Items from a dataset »
════
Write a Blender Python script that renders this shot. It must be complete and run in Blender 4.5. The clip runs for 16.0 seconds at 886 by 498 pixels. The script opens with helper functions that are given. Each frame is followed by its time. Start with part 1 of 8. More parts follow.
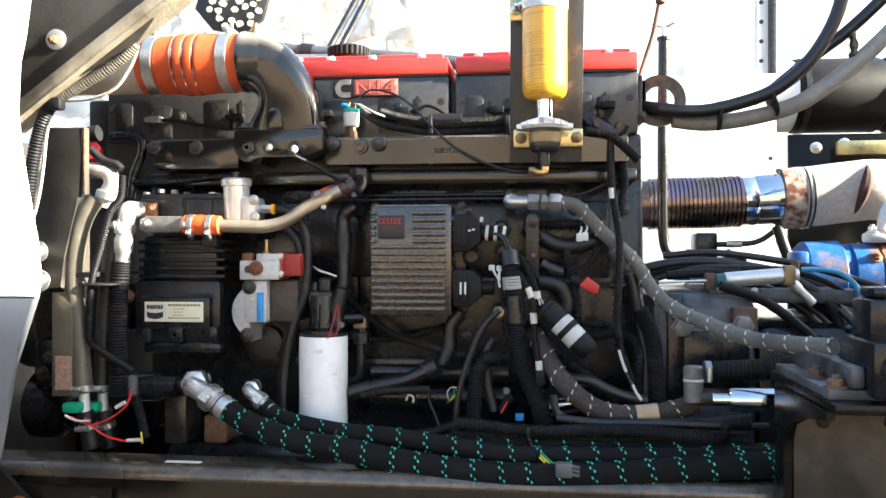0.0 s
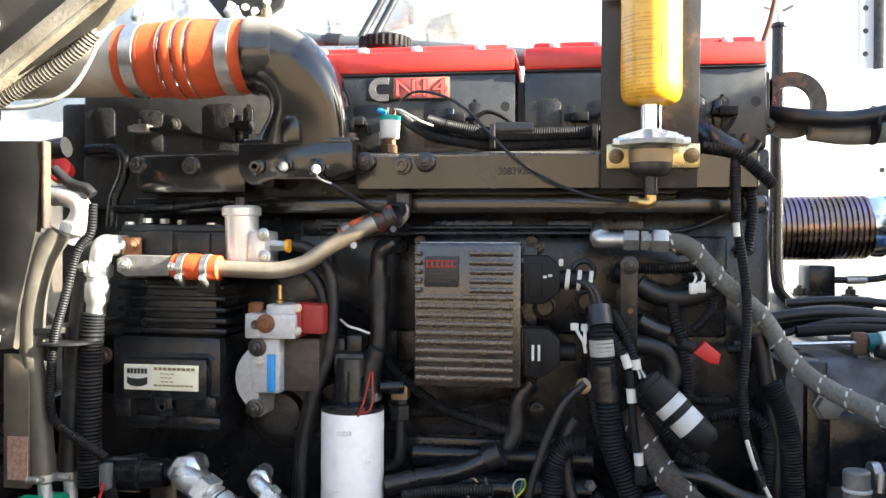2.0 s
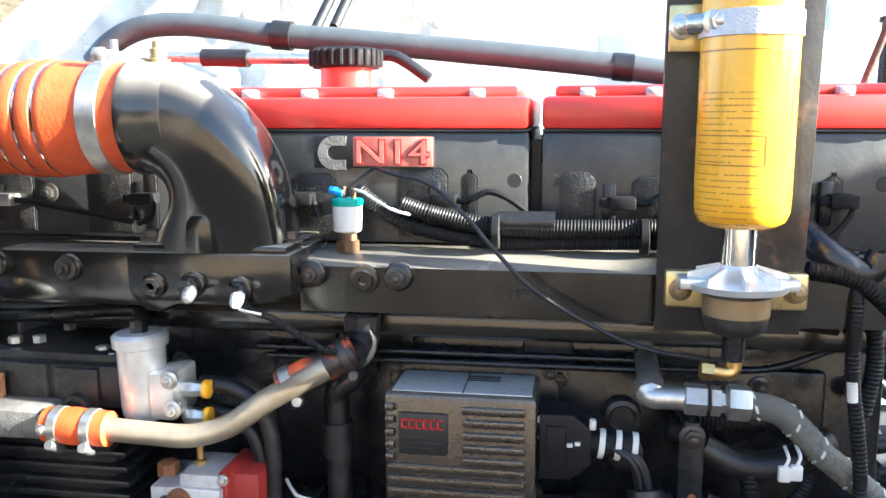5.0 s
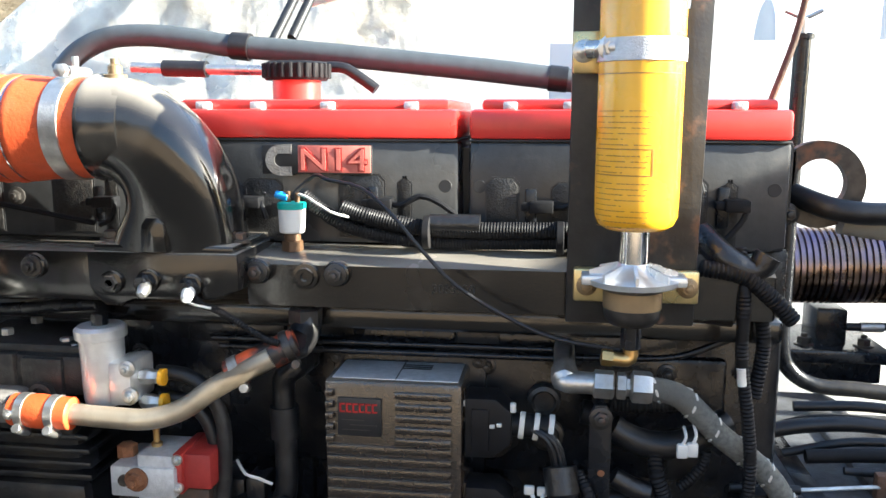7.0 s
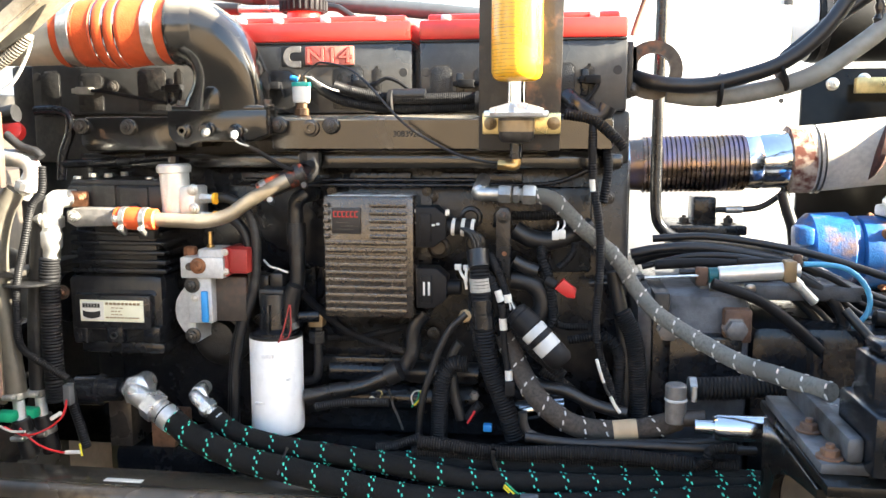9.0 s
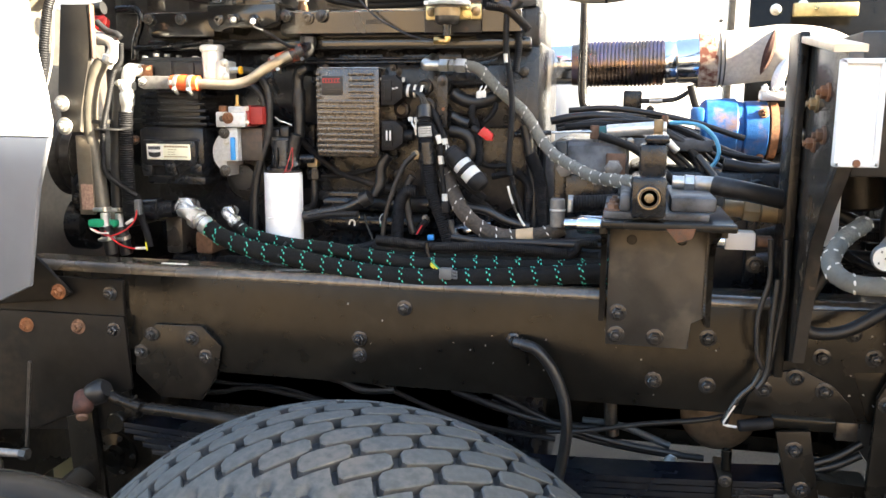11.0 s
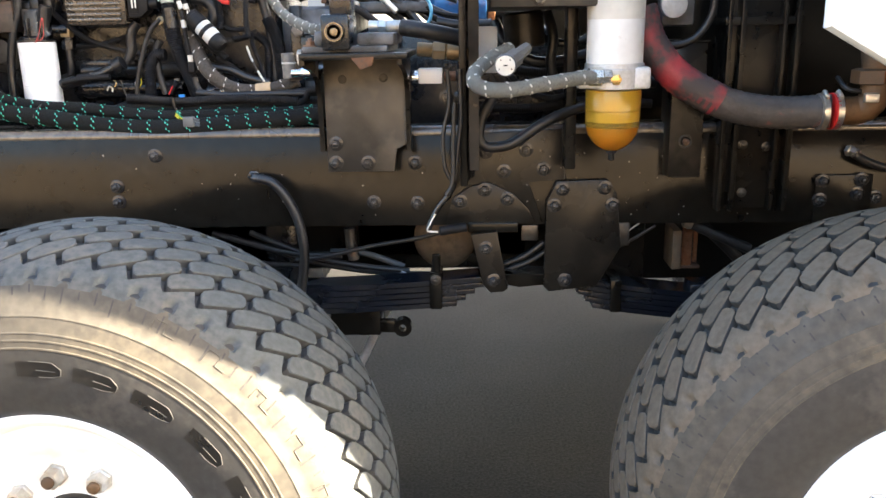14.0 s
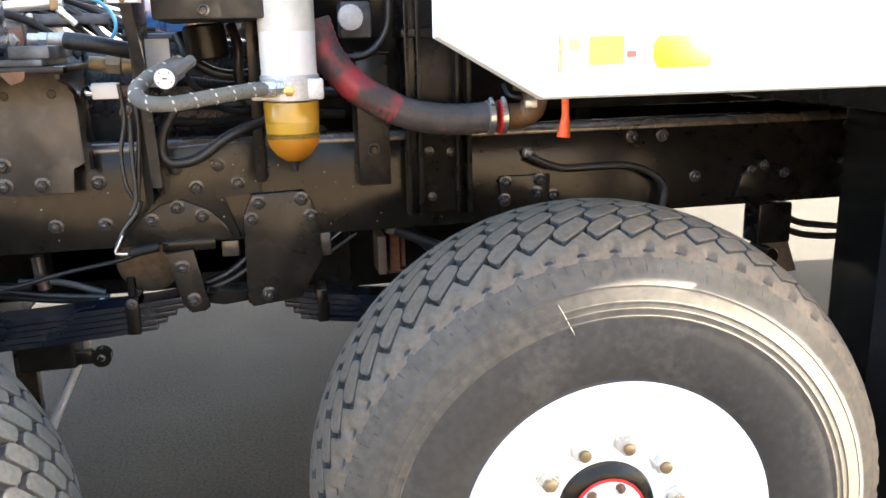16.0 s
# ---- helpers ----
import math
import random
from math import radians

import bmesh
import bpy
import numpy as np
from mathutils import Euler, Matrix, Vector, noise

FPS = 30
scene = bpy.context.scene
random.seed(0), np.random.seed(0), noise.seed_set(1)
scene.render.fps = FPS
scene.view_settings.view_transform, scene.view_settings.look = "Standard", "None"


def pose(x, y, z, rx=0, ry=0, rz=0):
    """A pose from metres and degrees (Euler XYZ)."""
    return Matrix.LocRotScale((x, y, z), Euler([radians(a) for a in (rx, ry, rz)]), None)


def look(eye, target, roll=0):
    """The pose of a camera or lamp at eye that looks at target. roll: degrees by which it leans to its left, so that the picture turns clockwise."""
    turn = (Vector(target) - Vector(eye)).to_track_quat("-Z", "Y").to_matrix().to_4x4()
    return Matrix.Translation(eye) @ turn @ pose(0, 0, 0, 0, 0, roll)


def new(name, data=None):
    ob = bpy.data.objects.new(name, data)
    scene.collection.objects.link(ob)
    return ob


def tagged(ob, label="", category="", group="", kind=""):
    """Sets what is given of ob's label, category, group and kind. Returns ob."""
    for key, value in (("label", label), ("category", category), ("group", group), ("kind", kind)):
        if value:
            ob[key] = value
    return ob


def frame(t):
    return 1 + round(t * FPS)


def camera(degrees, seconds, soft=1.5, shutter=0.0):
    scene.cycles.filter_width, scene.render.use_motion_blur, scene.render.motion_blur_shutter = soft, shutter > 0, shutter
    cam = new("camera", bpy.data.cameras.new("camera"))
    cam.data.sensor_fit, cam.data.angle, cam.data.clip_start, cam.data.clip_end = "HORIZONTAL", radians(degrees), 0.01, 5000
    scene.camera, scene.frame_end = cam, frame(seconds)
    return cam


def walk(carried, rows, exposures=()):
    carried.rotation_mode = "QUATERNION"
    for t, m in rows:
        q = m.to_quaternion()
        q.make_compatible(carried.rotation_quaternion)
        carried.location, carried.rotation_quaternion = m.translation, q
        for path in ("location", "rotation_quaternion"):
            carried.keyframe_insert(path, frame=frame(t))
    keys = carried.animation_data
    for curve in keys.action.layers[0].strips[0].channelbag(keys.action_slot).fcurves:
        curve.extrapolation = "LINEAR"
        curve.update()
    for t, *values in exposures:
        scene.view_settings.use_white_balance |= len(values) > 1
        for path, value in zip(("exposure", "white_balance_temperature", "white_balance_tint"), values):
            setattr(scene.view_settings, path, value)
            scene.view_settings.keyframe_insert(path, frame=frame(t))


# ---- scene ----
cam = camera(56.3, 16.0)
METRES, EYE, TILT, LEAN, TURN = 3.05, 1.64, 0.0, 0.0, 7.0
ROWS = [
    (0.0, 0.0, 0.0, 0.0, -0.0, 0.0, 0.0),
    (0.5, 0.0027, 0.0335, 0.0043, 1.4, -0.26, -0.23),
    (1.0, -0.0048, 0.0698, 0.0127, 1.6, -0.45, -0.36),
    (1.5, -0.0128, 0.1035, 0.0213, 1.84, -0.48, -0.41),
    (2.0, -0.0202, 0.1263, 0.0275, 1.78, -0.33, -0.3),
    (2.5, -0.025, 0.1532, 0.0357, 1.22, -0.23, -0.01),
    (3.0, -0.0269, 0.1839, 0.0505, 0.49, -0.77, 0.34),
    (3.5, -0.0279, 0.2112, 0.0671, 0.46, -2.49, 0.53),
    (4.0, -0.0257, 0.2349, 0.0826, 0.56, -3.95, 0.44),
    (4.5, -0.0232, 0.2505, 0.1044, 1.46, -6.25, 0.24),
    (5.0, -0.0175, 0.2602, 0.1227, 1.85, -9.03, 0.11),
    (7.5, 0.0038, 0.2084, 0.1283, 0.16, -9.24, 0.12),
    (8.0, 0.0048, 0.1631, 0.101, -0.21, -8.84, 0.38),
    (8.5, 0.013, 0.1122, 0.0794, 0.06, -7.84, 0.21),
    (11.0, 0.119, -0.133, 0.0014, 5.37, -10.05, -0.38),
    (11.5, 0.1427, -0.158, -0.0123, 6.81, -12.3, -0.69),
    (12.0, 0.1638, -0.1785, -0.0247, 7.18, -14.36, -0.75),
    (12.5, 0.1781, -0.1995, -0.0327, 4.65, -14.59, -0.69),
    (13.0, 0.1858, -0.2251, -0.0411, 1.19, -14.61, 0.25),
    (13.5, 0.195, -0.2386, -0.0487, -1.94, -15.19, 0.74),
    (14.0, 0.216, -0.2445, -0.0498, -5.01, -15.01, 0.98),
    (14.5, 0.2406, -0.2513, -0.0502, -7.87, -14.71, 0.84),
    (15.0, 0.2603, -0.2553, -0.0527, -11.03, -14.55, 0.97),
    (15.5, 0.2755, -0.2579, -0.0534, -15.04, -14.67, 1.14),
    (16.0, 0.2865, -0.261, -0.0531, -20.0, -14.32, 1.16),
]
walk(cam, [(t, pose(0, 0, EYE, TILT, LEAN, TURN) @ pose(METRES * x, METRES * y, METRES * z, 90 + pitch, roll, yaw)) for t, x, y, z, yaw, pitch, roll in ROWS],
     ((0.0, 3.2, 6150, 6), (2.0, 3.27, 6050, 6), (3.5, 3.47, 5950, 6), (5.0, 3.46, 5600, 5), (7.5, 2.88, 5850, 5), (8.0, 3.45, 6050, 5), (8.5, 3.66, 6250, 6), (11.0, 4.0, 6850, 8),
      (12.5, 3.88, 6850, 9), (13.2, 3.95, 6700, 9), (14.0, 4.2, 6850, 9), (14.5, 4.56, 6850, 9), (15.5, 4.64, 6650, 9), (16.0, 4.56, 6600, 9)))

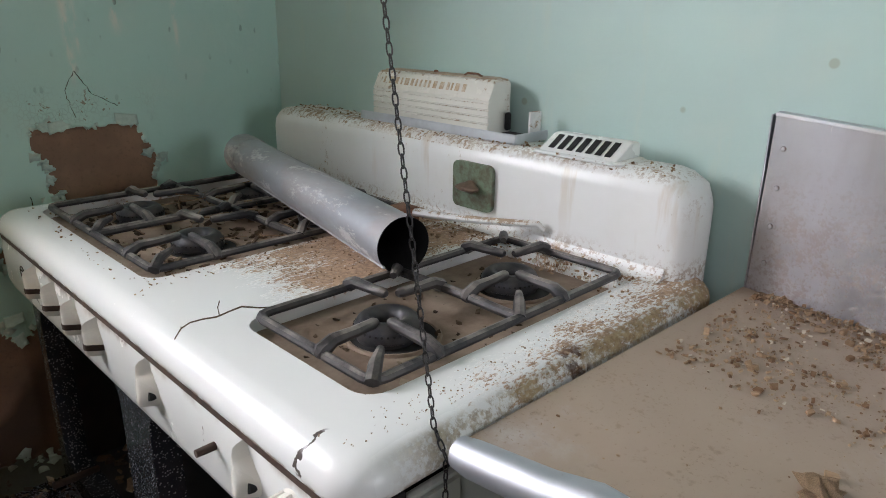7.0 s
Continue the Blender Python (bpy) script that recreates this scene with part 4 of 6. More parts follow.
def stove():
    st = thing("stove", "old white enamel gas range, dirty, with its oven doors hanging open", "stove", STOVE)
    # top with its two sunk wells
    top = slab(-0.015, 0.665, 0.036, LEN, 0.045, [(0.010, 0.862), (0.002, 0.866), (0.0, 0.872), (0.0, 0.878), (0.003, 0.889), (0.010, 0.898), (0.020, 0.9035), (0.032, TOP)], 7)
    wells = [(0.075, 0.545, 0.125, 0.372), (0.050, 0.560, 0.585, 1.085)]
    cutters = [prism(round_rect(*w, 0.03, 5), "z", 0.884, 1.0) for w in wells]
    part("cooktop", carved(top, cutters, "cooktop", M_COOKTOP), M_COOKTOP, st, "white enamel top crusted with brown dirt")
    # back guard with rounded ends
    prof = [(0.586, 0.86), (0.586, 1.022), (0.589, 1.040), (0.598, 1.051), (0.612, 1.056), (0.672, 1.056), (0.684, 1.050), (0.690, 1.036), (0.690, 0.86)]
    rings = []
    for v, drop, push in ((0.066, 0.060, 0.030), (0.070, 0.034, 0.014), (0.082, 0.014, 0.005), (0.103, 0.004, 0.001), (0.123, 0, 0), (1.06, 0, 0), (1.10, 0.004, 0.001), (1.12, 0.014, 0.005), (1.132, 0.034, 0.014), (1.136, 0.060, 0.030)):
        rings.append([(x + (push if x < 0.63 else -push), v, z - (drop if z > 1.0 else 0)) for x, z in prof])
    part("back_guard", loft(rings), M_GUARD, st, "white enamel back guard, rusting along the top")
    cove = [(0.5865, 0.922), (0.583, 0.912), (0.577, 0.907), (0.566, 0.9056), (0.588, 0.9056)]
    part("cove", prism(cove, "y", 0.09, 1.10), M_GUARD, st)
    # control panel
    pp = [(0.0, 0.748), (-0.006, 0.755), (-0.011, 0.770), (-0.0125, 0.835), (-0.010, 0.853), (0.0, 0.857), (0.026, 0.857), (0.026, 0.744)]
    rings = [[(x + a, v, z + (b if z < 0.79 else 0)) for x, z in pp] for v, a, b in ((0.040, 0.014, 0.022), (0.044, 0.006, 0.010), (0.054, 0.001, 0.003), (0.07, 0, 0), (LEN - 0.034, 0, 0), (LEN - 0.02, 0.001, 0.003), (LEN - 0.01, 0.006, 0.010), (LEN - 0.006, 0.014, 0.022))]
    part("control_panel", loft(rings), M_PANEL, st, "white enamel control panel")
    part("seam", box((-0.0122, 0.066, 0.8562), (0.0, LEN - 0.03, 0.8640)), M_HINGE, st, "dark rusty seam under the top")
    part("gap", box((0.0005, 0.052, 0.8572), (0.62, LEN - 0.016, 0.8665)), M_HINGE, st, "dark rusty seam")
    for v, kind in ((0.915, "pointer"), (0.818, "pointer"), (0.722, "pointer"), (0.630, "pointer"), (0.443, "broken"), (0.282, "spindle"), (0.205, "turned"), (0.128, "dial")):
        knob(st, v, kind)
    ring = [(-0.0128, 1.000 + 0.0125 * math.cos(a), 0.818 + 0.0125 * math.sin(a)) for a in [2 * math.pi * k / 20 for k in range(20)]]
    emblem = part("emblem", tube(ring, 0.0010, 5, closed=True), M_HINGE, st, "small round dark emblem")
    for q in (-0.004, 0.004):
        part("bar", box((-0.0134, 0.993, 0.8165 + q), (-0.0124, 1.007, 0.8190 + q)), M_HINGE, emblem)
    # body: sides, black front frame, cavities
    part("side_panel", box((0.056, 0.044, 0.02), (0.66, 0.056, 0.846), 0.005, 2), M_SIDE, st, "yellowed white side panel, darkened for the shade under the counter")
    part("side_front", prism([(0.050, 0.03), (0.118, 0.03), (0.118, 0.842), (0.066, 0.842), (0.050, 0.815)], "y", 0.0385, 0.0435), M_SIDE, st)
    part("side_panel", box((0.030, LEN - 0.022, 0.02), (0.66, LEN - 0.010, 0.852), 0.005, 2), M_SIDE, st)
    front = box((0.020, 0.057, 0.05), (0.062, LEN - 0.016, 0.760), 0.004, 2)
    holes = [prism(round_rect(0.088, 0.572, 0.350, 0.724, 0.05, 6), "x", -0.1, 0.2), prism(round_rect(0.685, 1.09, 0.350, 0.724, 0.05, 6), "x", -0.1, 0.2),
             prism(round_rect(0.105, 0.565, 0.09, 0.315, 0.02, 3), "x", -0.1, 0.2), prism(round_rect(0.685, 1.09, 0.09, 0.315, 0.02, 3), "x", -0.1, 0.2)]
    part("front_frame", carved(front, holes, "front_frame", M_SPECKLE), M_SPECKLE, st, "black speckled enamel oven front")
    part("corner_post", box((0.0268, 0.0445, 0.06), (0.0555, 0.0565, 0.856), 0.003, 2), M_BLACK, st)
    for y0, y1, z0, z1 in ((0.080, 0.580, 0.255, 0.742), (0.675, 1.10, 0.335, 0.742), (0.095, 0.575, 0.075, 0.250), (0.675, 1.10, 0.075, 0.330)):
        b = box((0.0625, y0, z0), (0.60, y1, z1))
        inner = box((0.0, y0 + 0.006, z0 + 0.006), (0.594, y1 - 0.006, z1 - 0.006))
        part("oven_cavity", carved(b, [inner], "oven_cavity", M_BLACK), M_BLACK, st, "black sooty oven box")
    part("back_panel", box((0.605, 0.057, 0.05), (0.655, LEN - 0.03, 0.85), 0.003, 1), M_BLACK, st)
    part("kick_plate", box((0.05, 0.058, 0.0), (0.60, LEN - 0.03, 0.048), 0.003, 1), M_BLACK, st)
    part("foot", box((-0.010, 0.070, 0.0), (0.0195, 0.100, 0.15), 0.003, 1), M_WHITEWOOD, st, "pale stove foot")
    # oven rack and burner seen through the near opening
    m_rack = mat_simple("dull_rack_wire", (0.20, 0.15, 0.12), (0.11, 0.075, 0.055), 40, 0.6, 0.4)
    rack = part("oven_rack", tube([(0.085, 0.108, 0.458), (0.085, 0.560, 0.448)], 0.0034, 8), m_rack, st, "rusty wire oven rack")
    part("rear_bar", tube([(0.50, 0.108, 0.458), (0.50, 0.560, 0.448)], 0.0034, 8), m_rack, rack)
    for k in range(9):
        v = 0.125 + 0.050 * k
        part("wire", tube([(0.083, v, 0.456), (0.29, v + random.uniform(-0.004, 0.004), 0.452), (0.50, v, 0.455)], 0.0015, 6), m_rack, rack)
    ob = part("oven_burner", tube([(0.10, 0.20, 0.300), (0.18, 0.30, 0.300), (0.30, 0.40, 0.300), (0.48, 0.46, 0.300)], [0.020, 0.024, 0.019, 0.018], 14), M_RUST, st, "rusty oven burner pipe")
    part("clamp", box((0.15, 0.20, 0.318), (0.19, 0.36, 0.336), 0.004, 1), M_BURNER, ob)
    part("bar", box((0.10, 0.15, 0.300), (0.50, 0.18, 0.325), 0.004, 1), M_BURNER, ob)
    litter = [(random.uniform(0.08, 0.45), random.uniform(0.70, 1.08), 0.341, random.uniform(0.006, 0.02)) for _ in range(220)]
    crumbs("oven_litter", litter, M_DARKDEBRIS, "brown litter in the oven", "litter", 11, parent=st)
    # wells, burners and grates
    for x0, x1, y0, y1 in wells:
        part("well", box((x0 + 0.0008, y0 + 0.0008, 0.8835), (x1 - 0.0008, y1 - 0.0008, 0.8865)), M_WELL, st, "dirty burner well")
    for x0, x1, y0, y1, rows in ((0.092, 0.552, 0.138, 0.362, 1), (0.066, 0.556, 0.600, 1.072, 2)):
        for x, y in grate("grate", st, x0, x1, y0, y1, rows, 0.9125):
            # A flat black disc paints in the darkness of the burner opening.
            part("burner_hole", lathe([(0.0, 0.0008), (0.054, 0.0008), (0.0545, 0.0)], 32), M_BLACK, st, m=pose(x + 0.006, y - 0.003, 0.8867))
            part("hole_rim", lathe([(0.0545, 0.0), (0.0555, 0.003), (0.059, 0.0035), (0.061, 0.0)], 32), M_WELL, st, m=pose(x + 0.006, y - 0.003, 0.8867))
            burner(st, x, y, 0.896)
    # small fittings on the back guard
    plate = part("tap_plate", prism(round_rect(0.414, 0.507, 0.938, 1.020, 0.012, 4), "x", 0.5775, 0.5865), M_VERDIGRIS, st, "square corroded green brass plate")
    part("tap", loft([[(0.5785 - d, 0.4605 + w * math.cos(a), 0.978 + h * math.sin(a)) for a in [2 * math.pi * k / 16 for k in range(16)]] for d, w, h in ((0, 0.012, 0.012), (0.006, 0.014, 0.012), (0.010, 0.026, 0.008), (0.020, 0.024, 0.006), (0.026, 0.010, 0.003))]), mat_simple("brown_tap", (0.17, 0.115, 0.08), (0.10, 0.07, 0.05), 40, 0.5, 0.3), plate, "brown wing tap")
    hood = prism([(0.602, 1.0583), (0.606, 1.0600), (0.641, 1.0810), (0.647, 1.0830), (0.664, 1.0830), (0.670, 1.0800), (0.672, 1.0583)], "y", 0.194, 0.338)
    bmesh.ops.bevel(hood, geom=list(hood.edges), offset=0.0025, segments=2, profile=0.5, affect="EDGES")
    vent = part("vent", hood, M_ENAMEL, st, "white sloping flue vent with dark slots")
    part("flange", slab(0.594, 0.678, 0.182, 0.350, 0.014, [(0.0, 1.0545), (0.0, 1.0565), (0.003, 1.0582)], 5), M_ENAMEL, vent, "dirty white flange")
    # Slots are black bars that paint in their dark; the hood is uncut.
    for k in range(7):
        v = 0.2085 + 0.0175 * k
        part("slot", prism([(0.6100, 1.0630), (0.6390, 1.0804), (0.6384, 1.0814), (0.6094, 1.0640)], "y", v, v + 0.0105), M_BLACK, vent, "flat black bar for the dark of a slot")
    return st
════
WHAT IS NEEDED » Copy out each line of the records where the string "category" appears.

RESULT OF THE EXERCISE »
def tagged(ob, label="", category="", group="", kind=""):
    """Sets what is given of ob's label, category, group and kind. Returns ob."""
    for key, value in (("label", label), ("category", category), ("group", group), ("kind", kind)):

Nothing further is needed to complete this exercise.